* BEGIN Collected material *
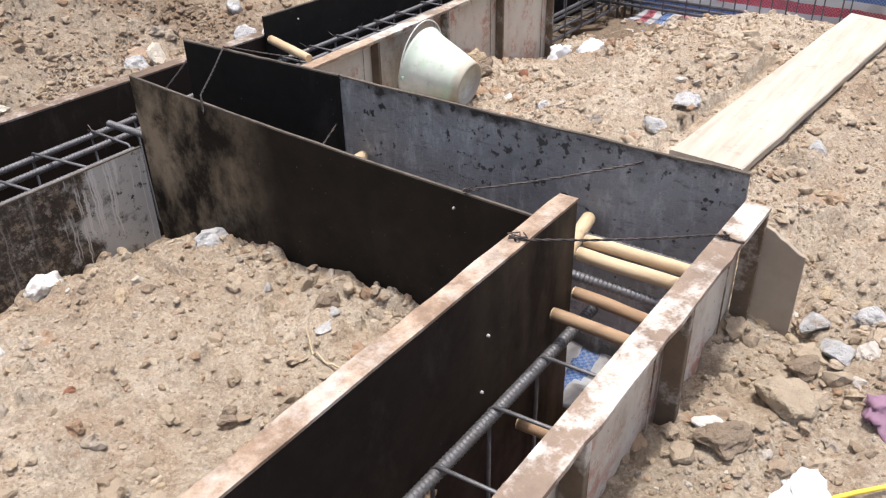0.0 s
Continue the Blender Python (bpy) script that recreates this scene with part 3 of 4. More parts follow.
def steel_panel(x0, x1, y, top0, top1, low, facing, ribs, flange, label, group):
    """A steel form panel: a plate with a top flange and upright ribs standing out on its outer side."""
    t = thing("steel_form_panel", ((x0 + x1) / 2, y, low), 0, label, "formwork panel", group)
    o = y + facing * 0.048
    part("plate", strip((x0 + 0.002, y), (x1 - 0.002, y), 0.005, top0 - 0.004, top1 - 0.004, low, 10, seed=x0, out=1.0 if facing < 0 else -1.0), M_PANEL, t)
    bm = bmesh.new()
    rows = []
    for i in range(25):
        f = i / 24
        x = x0 + (x1 - x0) * f
        z = (top0 + (top1 - top0) * f) + 0.0016 * noise.noise(Vector((x * 16, y, 1.0)))
        e = o + facing * 0.005 * noise.noise(Vector((x * 24, y, 4.0)))
        rows.append([bm.verts.new((x, y - facing * 0.006, z)), bm.verts.new((x, e, z)), bm.verts.new((x, e, z - 0.011)), bm.verts.new((x, y - facing * 0.006, z - 0.008))])
    for r, s in zip(rows, rows[1:]):
        for j in range(4):
            bm.faces.new((r[j], r[(j + 1) % 4], s[(j + 1) % 4], s[j]))
    bm.faces.new(rows[0][::-1])
    bm.faces.new(rows[-1])
    bmesh.ops.recalc_face_normals(bm, faces=bm.faces)
    part("top_flange", bm, flange, t, "rusty flange smeared with cement")
    for x, w, m in ribs:
        f = (x - x0) / (x1 - x0)
        a, b = sorted((y + facing * 0.0055, (o if w > 0.005 else y + facing * 0.011) - facing * 0.002))
        part("rib", block(x - w / 2, x + w / 2, a, b, low, top0 + (top1 - top0) * f - 0.0125, 0.0015), m, t)
    return t


xs = [-0.775, -0.30, 0.146, 0.615, 1.06, 1.545]
tops = [0.326, 0.328, 0.331, 0.336, 0.345, 0.358]
for i in range(5):
    x0, x1 = xs[i], xs[i + 1]
    steel_panel(x0, x1, -0.256, tops[i], tops[i + 1], -0.24, -1, [(x1 - 0.008, 0.012, M_RIB), (x1 - 0.062, 0.003, M_RIB)],
                (M_WASH, M_FLANGE, M_SMEAR, M_SMEAR, M_SMEAR)[i], "grey steel form panel with flaking red paint", "steel form panels")
for x0, x1 in ((-3.3, -2.46), (-2.456, -1.86), (-1.856, -0.70)):
    steel_panel(x0, x1, -2.005, 0.503, 0.503, -0.2, -1, [(x1 - 0.008, 0.013, M_RIB), (x1 - 0.085, 0.003, M_RIB)] + [(x1 - 0.41, 0.018, M_RIB), (x1 - 0.46, 0.003, M_RIB), (x1 - 0.80, 0.018, M_RIB)] * (x1 > -1), M_SMEAR, "grey steel form panel with a cement-white edge", "outer steel form panels")
solo("plywood_offcut", strip((-0.668, -2.02), (-0.660, -2.132), 0.012, 0.452, 0.385, 0.10, 8, rag=0.004), M_CARD, (-0.664, -2.08, 0.1), "brown plywood offcut standing at the trench corner", "board")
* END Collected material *
- Exercise brief
Quote everything in the listing above exactly; pictures are the only thing to omit.

- Written response
0.0 s
Continue the Blender Python (bpy) script that recreates this scene with part 3 of 4. More parts follow.
def steel_panel(x0, x1, y, top0, top1, low, facing, ribs, flange, label, group):
    """A steel form panel: a plate with a top flange and upright ribs standing out on its outer side."""
    t = thing("steel_form_panel", ((x0 + x1) / 2, y, low), 0, label, "formwork panel", group)
    o = y + facing * 0.048
    part("plate", strip((x0 + 0.002, y), (x1 - 0.002, y), 0.005, top0 - 0.004, top1 - 0.004, low, 10, seed=x0, out=1.0 if facing < 0 else -1.0), M_PANEL, t)
    bm = bmesh.new()
    rows = []
    for i in range(25):
        f = i / 24
        x = x0 + (x1 - x0) * f
        z = (top0 + (top1 - top0) * f) + 0.0016 * noise.noise(Vector((x * 16, y, 1.0)))
        e = o + facing * 0.005 * noise.noise(Vector((x * 24, y, 4.0)))
        rows.append([bm.verts.new((x, y - facing * 0.006, z)), bm.verts.new((x, e, z)), bm.verts.new((x, e, z - 0.011)), bm.verts.new((x, y - facing * 0.006, z - 0.008))])
    for r, s in zip(rows, rows[1:]):
        for j in range(4):
            bm.faces.new((r[j], r[(j + 1) % 4], s[(j + 1) % 4], s[j]))
    bm.faces.new(rows[0][::-1])
    bm.faces.new(rows[-1])
    bmesh.ops.recalc_face_normals(bm, faces=bm.faces)
    part("top_flange", bm, flange, t, "rusty flange smeared with cement")
    for x, w, m in ribs:
        f = (x - x0) / (x1 - x0)
        a, b = sorted((y + facing * 0.0055, (o if w > 0.005 else y + facing * 0.011) - facing * 0.002))
        part("rib", block(x - w / 2, x + w / 2, a, b, low, top0 + (top1 - top0) * f - 0.0125, 0.0015), m, t)
    return t


xs = [-0.775, -0.30, 0.146, 0.615, 1.06, 1.545]
tops = [0.326, 0.328, 0.331, 0.336, 0.345, 0.358]
for i in range(5):
    x0, x1 = xs[i], xs[i + 1]
    steel_panel(x0, x1, -0.256, tops[i], tops[i + 1], -0.24, -1, [(x1 - 0.008, 0.012, M_RIB), (x1 - 0.062, 0.003, M_RIB)],
                (M_WASH, M_FLANGE, M_SMEAR, M_SMEAR, M_SMEAR)[i], "grey steel form panel with flaking red paint", "steel form panels")
for x0, x1 in ((-3.3, -2.46), (-2.456, -1.86), (-1.856, -0.70)):
    steel_panel(x0, x1, -2.005, 0.503, 0.503, -0.2, -1, [(x1 - 0.008, 0.013, M_RIB), (x1 - 0.085, 0.003, M_RIB)] + [(x1 - 0.41, 0.018, M_RIB), (x1 - 0.46, 0.003, M_RIB), (x1 - 0.80, 0.018, M_RIB)] * (x1 > -1), M_SMEAR, "grey steel form panel with a cement-white edge", "outer steel form panels")
solo("plywood_offcut", strip((-0.668, -2.02), (-0.660, -2.132), 0.012, 0.452, 0.385, 0.10, 8, rag=0.004), M_CARD, (-0.664, -2.08, 0.1), "brown plywood offcut standing at the trench corner", "board")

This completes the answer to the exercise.